## SUPPLIED MATERIAL
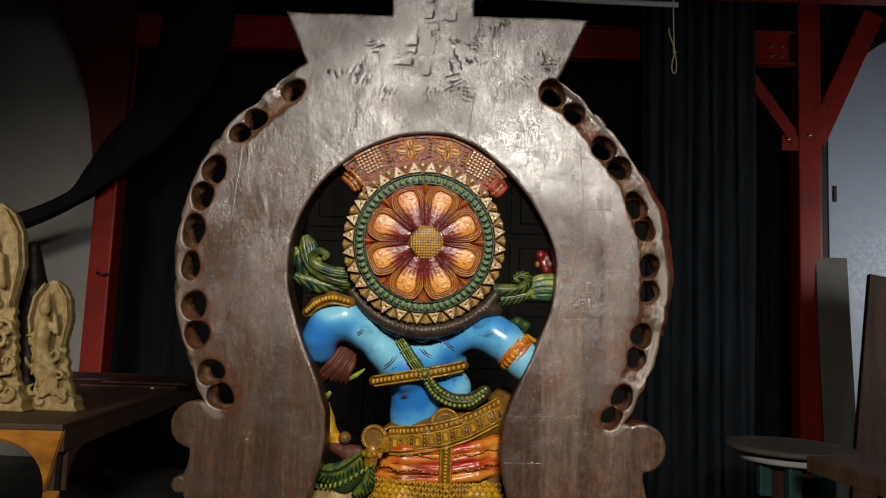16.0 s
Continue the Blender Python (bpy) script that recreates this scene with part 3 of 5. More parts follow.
def door_corner_sheet():
    """Black sheet over the top corner of the door, its lower edge in one curve."""
    edge = curve([(2.70, 0, 2.62), (2.735, 0, 2.82), (2.785, 0, 3.00), (2.86, 0, 3.16), (2.97, 0, 3.29), (3.14, 0, 3.42), (3.38, 0, 3.55), (3.80, 0, 3.68)], 40)
    bm = bmesh.new()
    rows = []
    for i, p in enumerate(edge):
        row = []
        for j in range(9):
            v = j / 8
            row.append(bm.verts.new((p[0] - 0.10 * v * (1 - i / 39), 4.80 + 0.012 * math.sin(i * 0.9 + v * 3), p[2] + (4.2 - p[2]) * v)))
        rows.append(row)
    for r0, r1 in zip(rows, rows[1:]):
        for j in range(8):
            bm.faces.new((r0[j], r1[j], r1[j + 1], r0[j + 1]))
    ob = new("curtain", mesh_of("curtain", bm, M_BLACK_CLOTH, True))
    mod = ob.modifiers.new("thickness", "SOLIDIFY")
    mod.thickness = 0.008
    return tagged(ob, "black sheet over the white door's top corner", "curtain", "black curtains", "thing")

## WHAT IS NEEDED
Copy out the listing exactly as it stands, but not the pictures.

## SOLVED EXERCISE
16.0 s
Continue the Blender Python (bpy) script that recreates this scene with part 3 of 5. More parts follow.
def door_corner_sheet():
    """Black sheet over the top corner of the door, its lower edge in one curve."""
    edge = curve([(2.70, 0, 2.62), (2.735, 0, 2.82), (2.785, 0, 3.00), (2.86, 0, 3.16), (2.97, 0, 3.29), (3.14, 0, 3.42), (3.38, 0, 3.55), (3.80, 0, 3.68)], 40)
    bm = bmesh.new()
    rows = []
    for i, p in enumerate(edge):
        row = []
        for j in range(9):
            v = j / 8
            row.append(bm.verts.new((p[0] - 0.10 * v * (1 - i / 39), 4.80 + 0.012 * math.sin(i * 0.9 + v * 3), p[2] + (4.2 - p[2]) * v)))
        rows.append(row)
    for r0, r1 in zip(rows, rows[1:]):
        for j in range(8):
            bm.faces.new((r0[j], r1[j], r1[j + 1], r0[j + 1]))
    ob = new("curtain", mesh_of("curtain", bm, M_BLACK_CLOTH, True))
    mod = ob.modifiers.new("thickness", "SOLIDIFY")
    mod.thickness = 0.008
    return tagged(ob, "black sheet over the white door's top corner", "curtain", "black curtains", "thing")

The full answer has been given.